Padre João Medeiros Filho
Eis o que indagou um mestre potiguar a seus alunos. A resposta foi um silêncio acompanhado de indiferença, frieza e possivelmente outros sentimentos. Após insistir com a pergunta em várias salas de aula, levanta-se a mão tímida de um aluno, com rendimento acadêmico acanhado. O mestre observou a taciturna reação dos estudantes com certa perplexidade e tristeza. Lembrou-se de uma pesquisa da Faculdade de Educação da Universidade de São Paulo – USP, realizada no início desta década, mostrando que mais da metade dos alunos dos cursos de licenciatura daquela instituição de ensino superior não estão dispostos a se tornarem professores.
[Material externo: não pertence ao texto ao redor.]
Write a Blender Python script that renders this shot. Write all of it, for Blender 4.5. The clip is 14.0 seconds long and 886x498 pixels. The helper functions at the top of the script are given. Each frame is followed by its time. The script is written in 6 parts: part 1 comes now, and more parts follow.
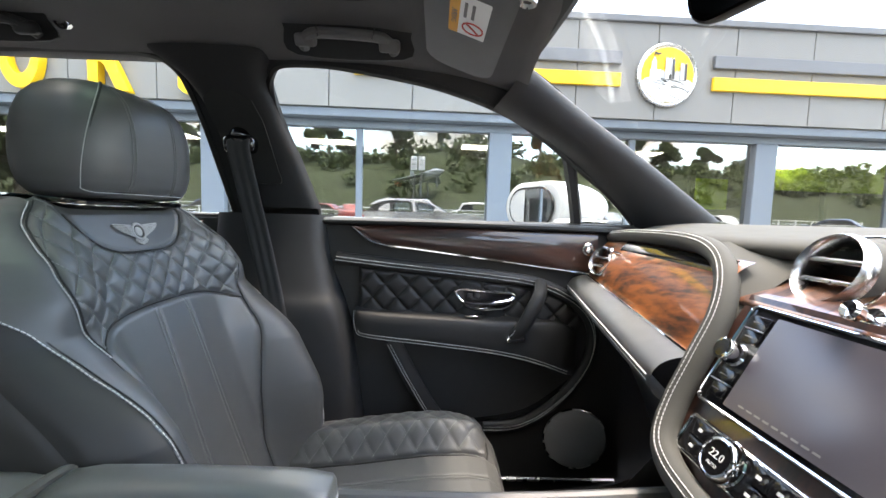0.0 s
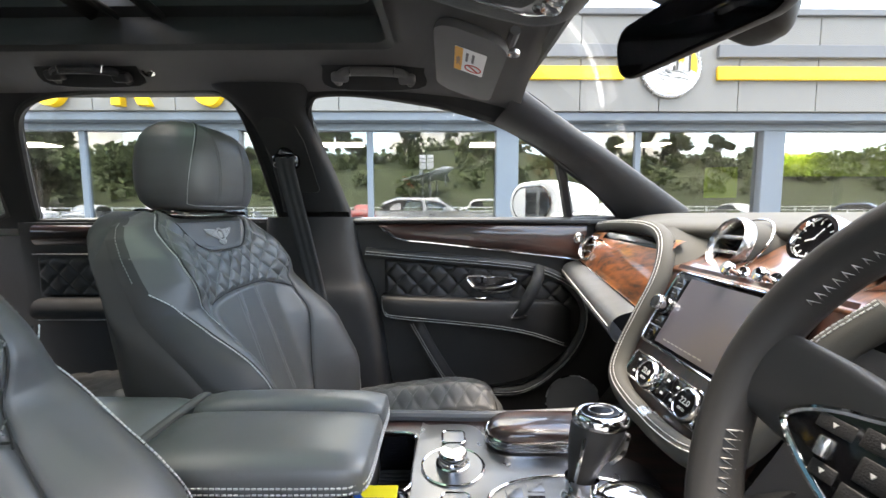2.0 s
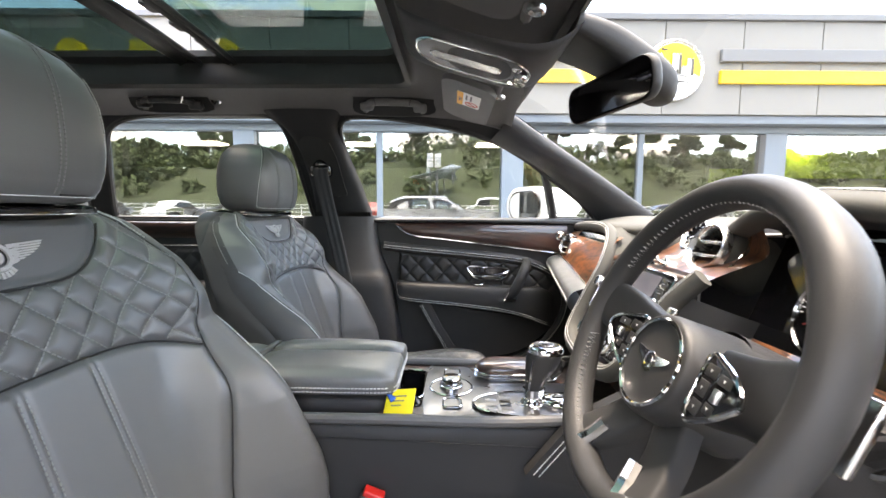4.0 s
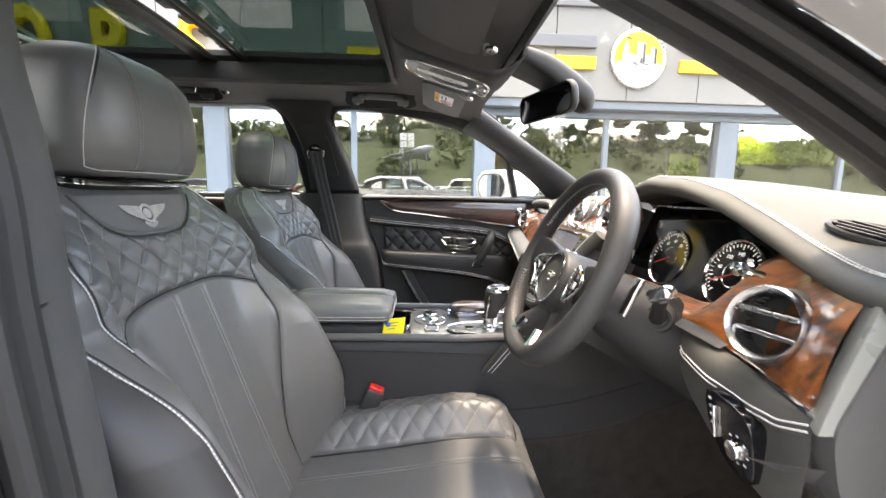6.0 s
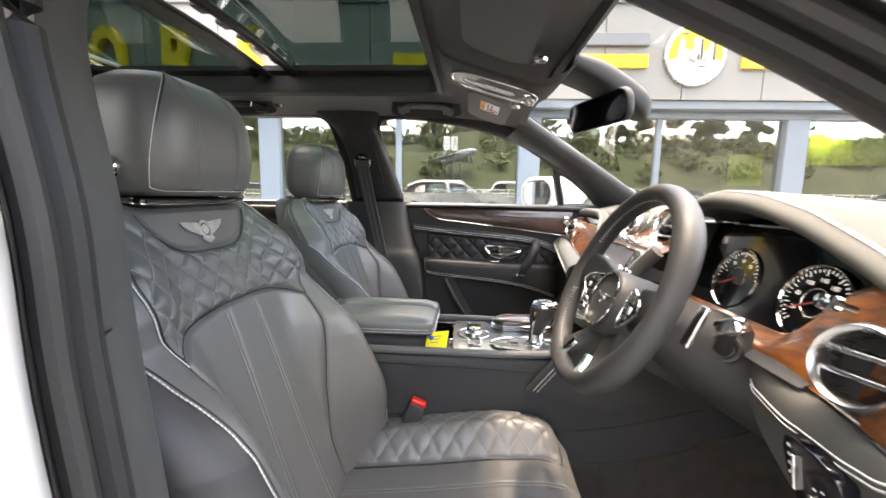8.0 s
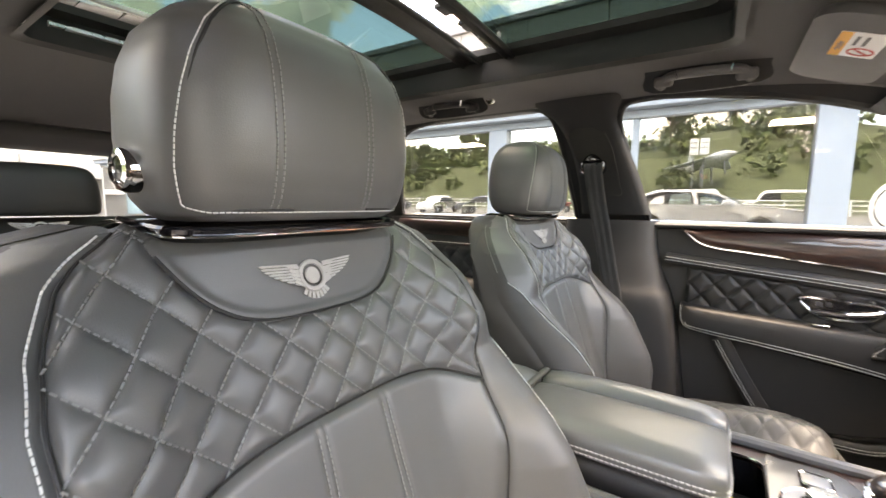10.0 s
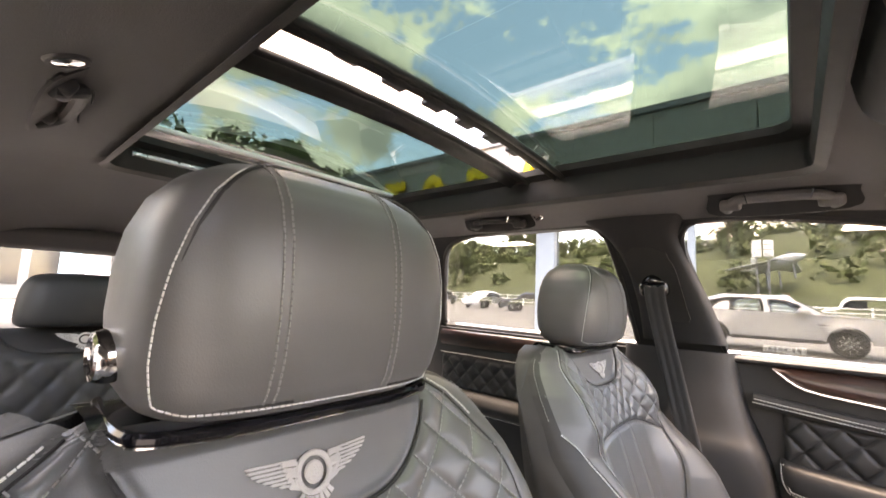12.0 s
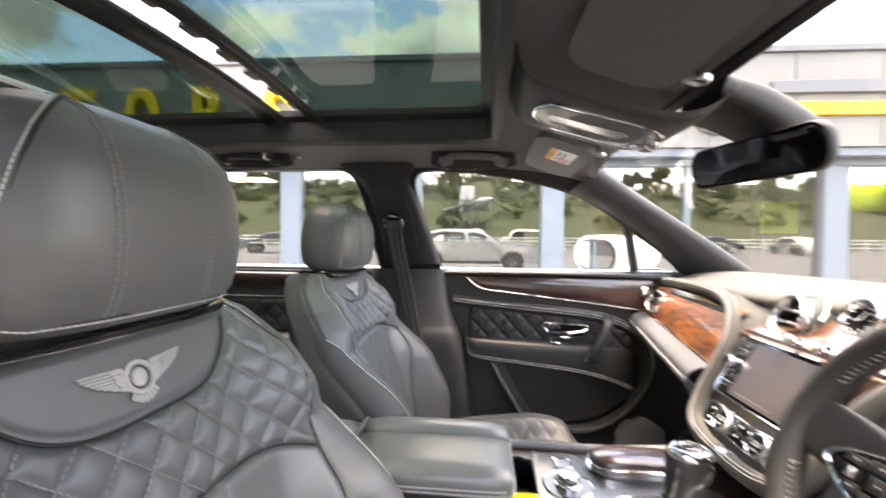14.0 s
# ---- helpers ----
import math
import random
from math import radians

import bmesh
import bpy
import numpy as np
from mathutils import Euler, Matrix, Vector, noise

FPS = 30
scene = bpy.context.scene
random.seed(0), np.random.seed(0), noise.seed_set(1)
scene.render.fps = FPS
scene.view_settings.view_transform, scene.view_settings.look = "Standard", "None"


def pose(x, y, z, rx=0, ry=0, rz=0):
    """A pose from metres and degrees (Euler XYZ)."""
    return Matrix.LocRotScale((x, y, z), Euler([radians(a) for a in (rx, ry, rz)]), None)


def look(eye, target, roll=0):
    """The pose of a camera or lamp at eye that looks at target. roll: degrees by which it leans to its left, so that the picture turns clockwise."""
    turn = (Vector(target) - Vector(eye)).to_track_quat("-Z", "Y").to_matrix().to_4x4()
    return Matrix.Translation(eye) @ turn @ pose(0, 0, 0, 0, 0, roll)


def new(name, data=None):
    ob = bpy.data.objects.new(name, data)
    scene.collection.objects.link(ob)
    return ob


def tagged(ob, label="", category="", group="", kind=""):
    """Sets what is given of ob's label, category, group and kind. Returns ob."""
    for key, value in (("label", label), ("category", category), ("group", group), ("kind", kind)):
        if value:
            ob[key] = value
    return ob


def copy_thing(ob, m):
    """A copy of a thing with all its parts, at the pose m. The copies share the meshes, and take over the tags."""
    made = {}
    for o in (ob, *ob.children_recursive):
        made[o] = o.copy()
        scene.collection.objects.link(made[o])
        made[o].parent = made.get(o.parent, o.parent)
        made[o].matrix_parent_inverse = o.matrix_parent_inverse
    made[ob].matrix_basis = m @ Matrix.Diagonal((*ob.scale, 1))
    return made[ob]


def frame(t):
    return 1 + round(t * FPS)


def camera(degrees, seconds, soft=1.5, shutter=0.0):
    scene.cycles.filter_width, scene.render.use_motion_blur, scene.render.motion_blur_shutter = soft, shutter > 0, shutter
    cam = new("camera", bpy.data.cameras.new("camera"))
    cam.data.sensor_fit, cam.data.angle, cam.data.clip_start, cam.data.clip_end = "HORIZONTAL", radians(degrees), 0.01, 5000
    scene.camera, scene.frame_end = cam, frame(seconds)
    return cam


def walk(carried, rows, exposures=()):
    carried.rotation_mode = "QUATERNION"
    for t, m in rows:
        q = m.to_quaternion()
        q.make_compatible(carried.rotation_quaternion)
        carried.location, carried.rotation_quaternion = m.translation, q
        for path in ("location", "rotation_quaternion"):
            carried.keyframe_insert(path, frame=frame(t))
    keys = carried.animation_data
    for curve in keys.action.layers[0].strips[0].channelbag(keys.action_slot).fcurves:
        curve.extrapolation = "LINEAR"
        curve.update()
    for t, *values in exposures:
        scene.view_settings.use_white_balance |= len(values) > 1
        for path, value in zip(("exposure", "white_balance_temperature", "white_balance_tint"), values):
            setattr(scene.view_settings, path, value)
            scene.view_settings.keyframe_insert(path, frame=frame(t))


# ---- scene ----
cam = camera(94.7, 14.0, shutter=0.3)
METRES, EYE, SIDE, TILT, LEAN, TURN = 1.6, 1.17, -0.30, -4.8, -1.8, -1.0
ROWS = [
    (0.0, 0.0, 0.0, 0.0, 0.0, 0.0, -0.0),
    (0.5, -0.0005, -0.0277, -0.0018, 0.14, -0.27, 1.01),
    (1.0, -0.0004, -0.058, -0.0034, 0.43, -0.39, 1.72),
    (1.5, -0.0001, -0.0899, -0.0066, 0.9, -0.41, 1.99),
    (2.0, -0.0019, -0.1183, -0.0082, 1.55, -0.29, 1.83),
    (4.5, 0.0079, -0.319, -0.0168, 2.49, -0.76, 1.24),
    (5.0, 0.0034, -0.358, -0.0185, 1.12, -1.82, 0.73),
    (5.5, -0.0041, -0.3992, -0.0262, -0.35, -2.77, 0.87),
    (6.0, -0.0003, -0.4418, -0.0335, -1.3, -3.25, 0.94),
    (6.5, 0.0014, -0.4826, -0.0339, -1.84, -3.43, 0.96),
    (7.0, 0.0001, -0.4923, -0.033, -1.77, -3.34, 0.93),
    (9.5, -0.0329, -0.2455, 0.0101, 27.26, -1.31, -1.32),
    (10.0, -0.0743, -0.1965, 0.0073, 35.01, -1.51, -1.96),
    (10.5, -0.0987, -0.164, 0.011, 39.64, -0.4, -2.41),
    (11.0, -0.1015, -0.1579, 0.0201, 41.44, 2.55, -2.95),
    (11.5, -0.1001, -0.16, 0.0376, 41.71, 6.43, -3.8),
    (12.0, -0.0954, -0.1639, 0.0525, 41.26, 11.26, -4.49),
    (12.5, -0.0898, -0.176, 0.0641, 40.54, 14.97, -4.89),
    (13.0, -0.0854, -0.1899, 0.0651, 38.58, 14.34, -4.69),
    (13.5, -0.0914, -0.208, 0.0516, 26.8, 9.99, -3.21),
    (14.0, -0.0826, -0.248, 0.0353, 6.91, 3.88, 0.66),
]
walk(cam, [(t, pose(0, SIDE, EYE, TILT, LEAN, TURN) @ pose(METRES * x, METRES * y, METRES * z, 90 + pitch, roll, yaw)) for t, x, y, z, yaw, pitch, roll in ROWS], exposures=((0.0, 3.70, 7500, 14), (2.5, 3.88, 7800, 14), (4.5, 4.22, 8100, 17), (7.0, 4.20, 8450, 17), (9.5, 4.32, 9300, 20), (10.5, 4.70, 9900, 20), (11.0, 4.70, 9900, 22), (13.0, 4.62, 9700, 30), (14.0, 4.38, 8700, 22)))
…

Detalhe inquietante: licenciaturas foram criadas exatamente para formar docentes.
É voz corrente o quanto os mestres são valorizados e estimados em países, onde acontece uma verdadeira revolução educativa e cultural. Com tal apreço, tornar-se professor é sinônimo de grande reconhecimento, fazendo com que ótimos alunos almejem o magistério. No Brasil, vislumbra-se exatamente o inverso. Não raro, aqueles com menor desempenho escolar, por falta de opções e um ensino fundamental de qualidade, escolhem a docência. Sem atrativos, o que levaria um jovem a buscar “uma vida heroica, esse martírio, a virtude cristã medieval da mortificação e renúncia? O nosso professor é um malabarista, espartano e asceta”, exclamou, por ocasião do Dia do Mestre, na Câmara dos Deputados, o renomado educador Monsenhor Walfredo Gurgel, deputado constituinte em 1946. Isto evoca à nossa memória o conhecido conto-metáfora de Machado de Assis, intitulado “Um apólogo”.
Se hoje, nas escolas públicas, verifica-se um déficit de docentes para disciplinas básicas (sem contar o desvio de função), considerando-se o pífio desempenho nas avaliações oficiais, o que acontecerá com a educação das novas gerações? É preocupante a ausência de estadistas e educadores, que estejam acima de interesses político-partidários, corporativistas ou ideológicos, que pensem com seriedade em educação. Inexiste vontade política e fundamentalmente compromisso com o futuro da nação. O que se pode esperar desse menoscabo, senão o agravamento da deterioração do ensino e, consequentemente, o esgarçamento do tecido social? Enquanto governantes não repensarem seriamente a realidade educacional, teremos um resultado deprimente, incapaz de contribuir para as transformações, das quais a nação tanto necessita. Até quando a educação será moeda política e eleitoreira em nossa pátria? Queremos quantidade ou qualidade, espaço de raciocínio e criatividade ou lugar de ilusão e faz de conta, do viés e discurso ideológico?
Durante doze anos, participei de conselhos de educação. Por vezes, constatava mais ideologia do que pedagogia, mais narrativas do que objetividade, mais sofismas que certeza ou verdade. É preciso tempo e empenho para estabelecer prioridades e estratégias, pois educação não se improvisa. A história de descaso e malversação de administradores, a leviandade na aplicação dos recursos existentes, levam-nos a pensar que inexistem visão e gestão educacionais eficazes, bem como cobrança das parcas e inconsistentes políticas públicas no setor. “Neste país, brinca-se de ensinar. A escola parece um sisudo e mal apresentado espetáculo de mamulengos, sem menosprezar a riqueza de nosso rico folclore”, afirmou Celso Furtado, quando Ministro da Cultura, na década de 1980.
Será que o recente sufrágio das urnas trará algum alento e esperança para a sociedade e os nossos educadores? Investir em educação vai contra a sede de manipulação, egoísmo, desigualdade e injustiça. Há que formar para a responsabilidade e liberdade. Necessita-se dar um basta ao imediatismo, aos arranjos, aparências e aviltamentos do ser humano, imagem e semelhança de Deus. Educa-se, ao promover e dignificar o homem, reduzindo-se tudo aquilo que concorre para a sua destruição. Há muitas indústrias de morte, alimentando uma perversa cadeia político-econômica, incapaz de ser instrumento de humanização. Vai aqui o nosso abraço de gratidão e incentivo aos educadores e a todos “aqueles que não medem esforços em seu contínuo engajamento, contra a sede de dominar, em favor da lapidação do homem, criado livre e soberano, nunca objeto de ditadores cotidianos do estilo de vida e consequentemente do espírito”, dissera o monge beneditino Dom Lourenço de Almeida Prado, despedindo-se do Colégio São Bento (RJ), após sessenta anos de profícua direção. “Ensina ao jovem o caminho a seguir e ele não se desviará, mesmo quando envelhecer” (Pr 22, 6).